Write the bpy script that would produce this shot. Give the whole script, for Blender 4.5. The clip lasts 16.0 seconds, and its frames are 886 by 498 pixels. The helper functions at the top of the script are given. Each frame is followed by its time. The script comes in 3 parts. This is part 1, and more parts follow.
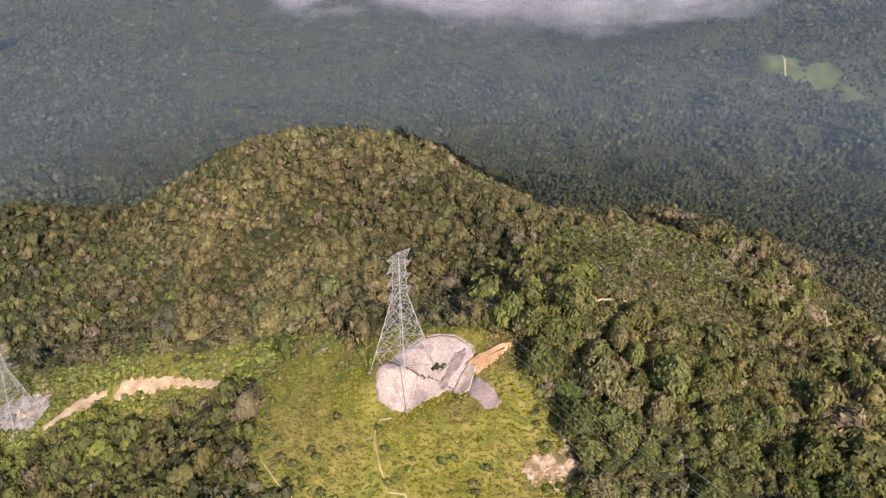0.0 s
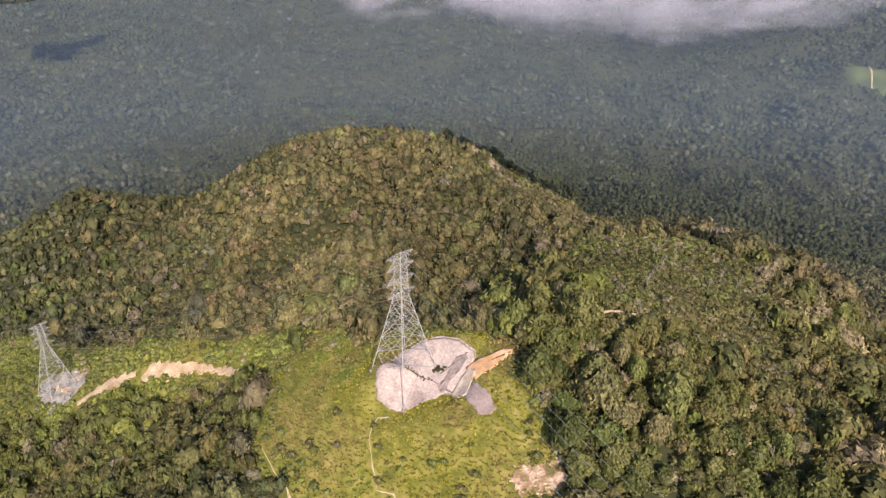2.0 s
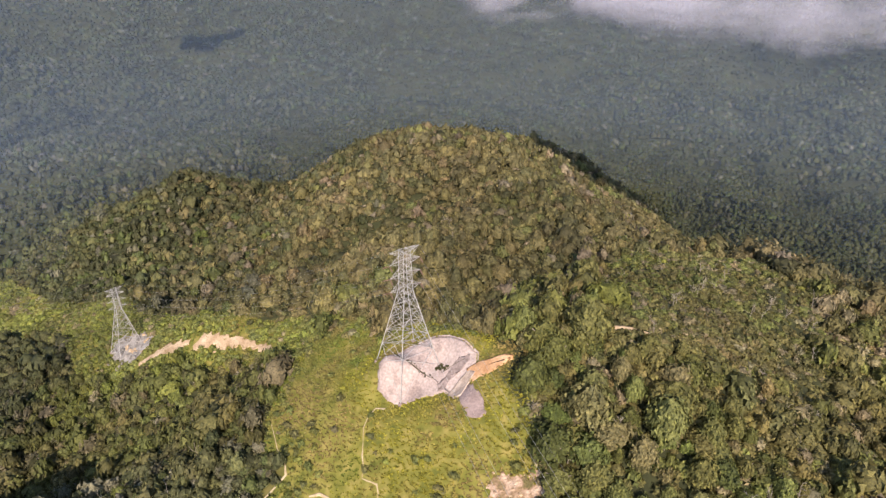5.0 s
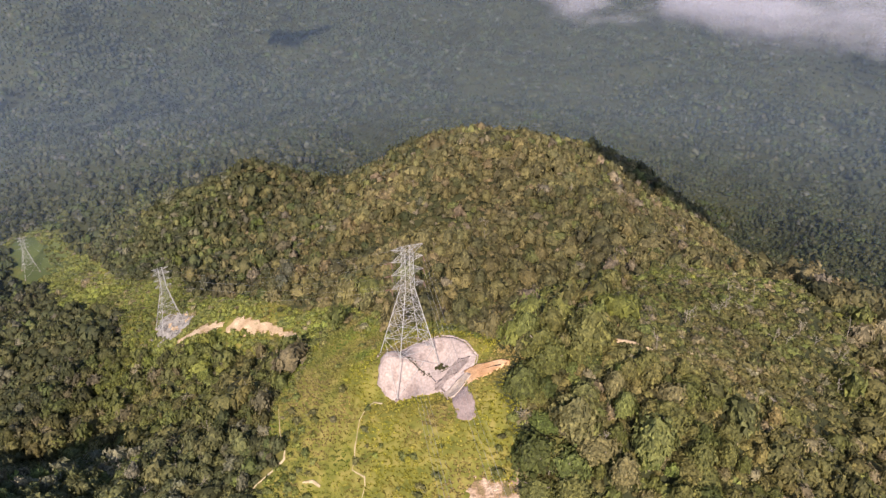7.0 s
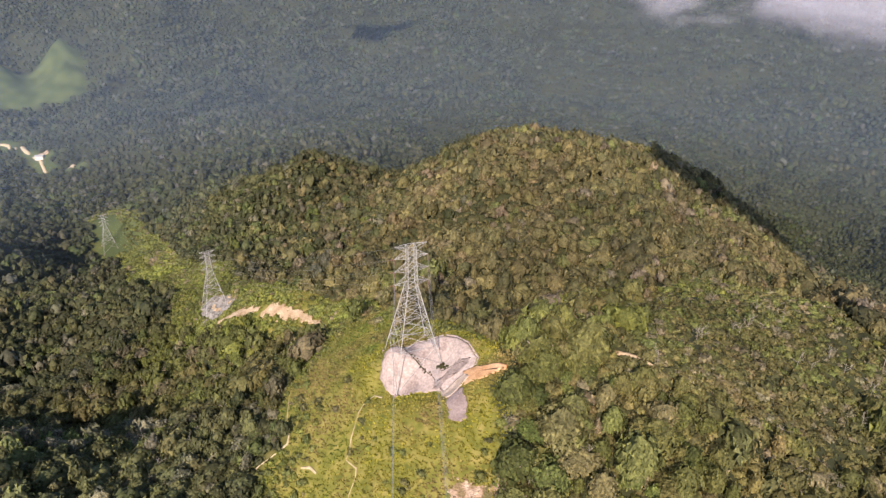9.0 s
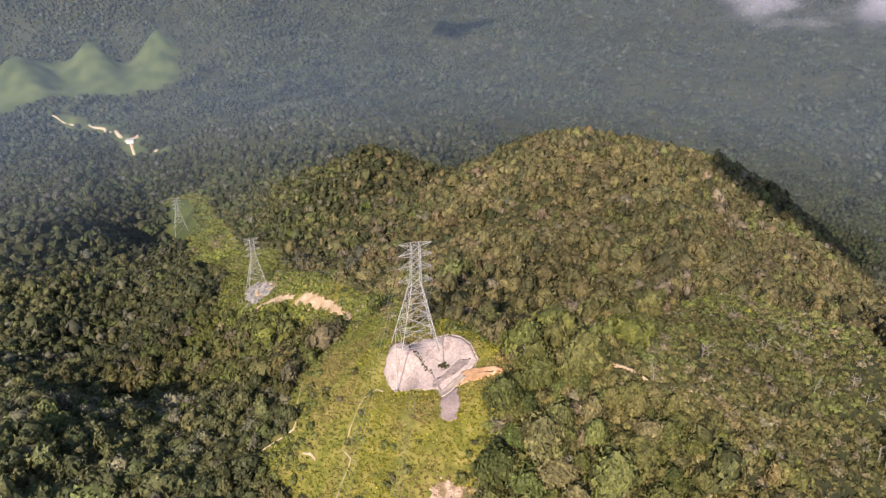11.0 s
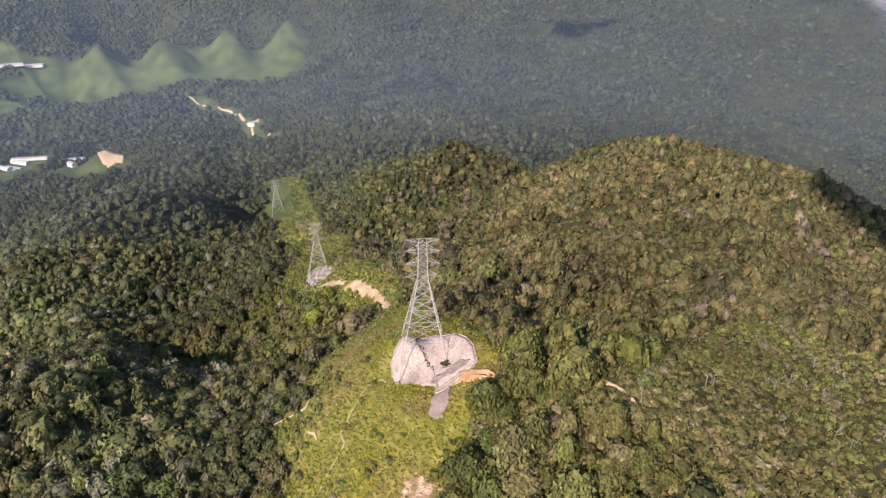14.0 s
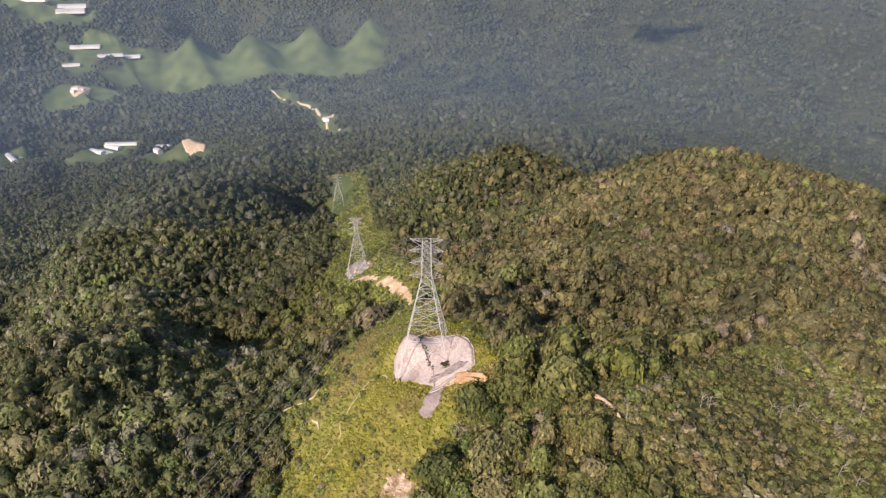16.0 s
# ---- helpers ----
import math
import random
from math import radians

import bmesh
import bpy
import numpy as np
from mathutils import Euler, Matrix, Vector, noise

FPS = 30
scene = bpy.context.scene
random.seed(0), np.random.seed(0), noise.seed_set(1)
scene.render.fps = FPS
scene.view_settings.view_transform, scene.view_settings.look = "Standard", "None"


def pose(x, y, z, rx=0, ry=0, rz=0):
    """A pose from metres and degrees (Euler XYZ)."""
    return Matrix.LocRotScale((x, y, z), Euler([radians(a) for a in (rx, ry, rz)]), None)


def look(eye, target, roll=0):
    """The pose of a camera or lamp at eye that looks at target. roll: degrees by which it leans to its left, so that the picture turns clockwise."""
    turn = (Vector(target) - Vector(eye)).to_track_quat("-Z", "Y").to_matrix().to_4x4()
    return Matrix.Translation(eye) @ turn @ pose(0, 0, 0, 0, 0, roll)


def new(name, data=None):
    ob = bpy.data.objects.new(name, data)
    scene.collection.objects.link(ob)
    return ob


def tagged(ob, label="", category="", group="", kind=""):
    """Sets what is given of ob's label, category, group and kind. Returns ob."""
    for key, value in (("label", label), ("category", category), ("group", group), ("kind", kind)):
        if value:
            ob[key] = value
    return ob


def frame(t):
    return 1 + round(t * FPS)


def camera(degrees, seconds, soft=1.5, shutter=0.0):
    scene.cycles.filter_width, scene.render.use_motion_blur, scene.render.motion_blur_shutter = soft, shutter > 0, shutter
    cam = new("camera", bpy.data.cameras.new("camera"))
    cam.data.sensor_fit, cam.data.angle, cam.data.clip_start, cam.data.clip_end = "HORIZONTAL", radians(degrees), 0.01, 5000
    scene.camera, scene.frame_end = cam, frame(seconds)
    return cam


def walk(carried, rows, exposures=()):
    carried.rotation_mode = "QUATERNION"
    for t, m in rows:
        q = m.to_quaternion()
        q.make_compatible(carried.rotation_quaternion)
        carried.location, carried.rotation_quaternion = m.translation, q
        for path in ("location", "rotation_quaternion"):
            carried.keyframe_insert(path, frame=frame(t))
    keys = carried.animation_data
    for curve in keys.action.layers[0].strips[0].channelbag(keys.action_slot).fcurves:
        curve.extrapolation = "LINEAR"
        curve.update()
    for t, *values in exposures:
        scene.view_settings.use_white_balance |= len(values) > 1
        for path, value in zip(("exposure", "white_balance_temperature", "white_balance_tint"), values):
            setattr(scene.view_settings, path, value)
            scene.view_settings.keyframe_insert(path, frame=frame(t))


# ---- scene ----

__________________________________________________

* PROMPT *
Leave out the pictures and reproduce the rest of the listing exactly.

* OUTPUT FOR THIS TASK *
Write the bpy script that would produce this shot. Give the whole script, for Blender 4.5. The clip lasts 16.0 seconds, and its frames are 886 by 498 pixels. The helper functions at the top of the script are given. Each frame is followed by its time. The script comes in 3 parts. This is part 1, and more parts follow.
0.0 s
2.0 s
5.0 s
7.0 s
9.0 s
11.0 s
14.0 s
16.0 s
# ---- helpers ----
import math
import random
from math import radians

import bmesh
import bpy
import numpy as np
from mathutils import Euler, Matrix, Vector, noise

FPS = 30
scene = bpy.context.scene
random.seed(0), np.random.seed(0), noise.seed_set(1)
scene.render.fps = FPS
scene.view_settings.view_transform, scene.view_settings.look = "Standard", "None"


def pose(x, y, z, rx=0, ry=0, rz=0):
    """A pose from metres and degrees (Euler XYZ)."""
    return Matrix.LocRotScale((x, y, z), Euler([radians(a) for a in (rx, ry, rz)]), None)


def look(eye, target, roll=0):
    """The pose of a camera or lamp at eye that looks at target. roll: degrees by which it leans to its left, so that the picture turns clockwise."""
    turn = (Vector(target) - Vector(eye)).to_track_quat("-Z", "Y").to_matrix().to_4x4()
    return Matrix.Translation(eye) @ turn @ pose(0, 0, 0, 0, 0, roll)


def new(name, data=None):
    ob = bpy.data.objects.new(name, data)
    scene.collection.objects.link(ob)
    return ob


def tagged(ob, label="", category="", group="", kind=""):
    """Sets what is given of ob's label, category, group and kind. Returns ob."""
    for key, value in (("label", label), ("category", category), ("group", group), ("kind", kind)):
        if value:
            ob[key] = value
    return ob


def frame(t):
    return 1 + round(t * FPS)


def camera(degrees, seconds, soft=1.5, shutter=0.0):
    scene.cycles.filter_width, scene.render.use_motion_blur, scene.render.motion_blur_shutter = soft, shutter > 0, shutter
    cam = new("camera", bpy.data.cameras.new("camera"))
    cam.data.sensor_fit, cam.data.angle, cam.data.clip_start, cam.data.clip_end = "HORIZONTAL", radians(degrees), 0.01, 5000
    scene.camera, scene.frame_end = cam, frame(seconds)
    return cam


def walk(carried, rows, exposures=()):
    carried.rotation_mode = "QUATERNION"
    for t, m in rows:
        q = m.to_quaternion()
        q.make_compatible(carried.rotation_quaternion)
        carried.location, carried.rotation_quaternion = m.translation, q
        for path in ("location", "rotation_quaternion"):
            carried.keyframe_insert(path, frame=frame(t))
    keys = carried.animation_data
    for curve in keys.action.layers[0].strips[0].channelbag(keys.action_slot).fcurves:
        curve.extrapolation = "LINEAR"
        curve.update()
    for t, *values in exposures:
        scene.view_settings.use_white_balance |= len(values) > 1
        for path, value in zip(("exposure", "white_balance_temperature", "white_balance_tint"), values):
            setattr(scene.view_settings, path, value)
            scene.view_settings.keyframe_insert(path, frame=frame(t))


# ---- scene ----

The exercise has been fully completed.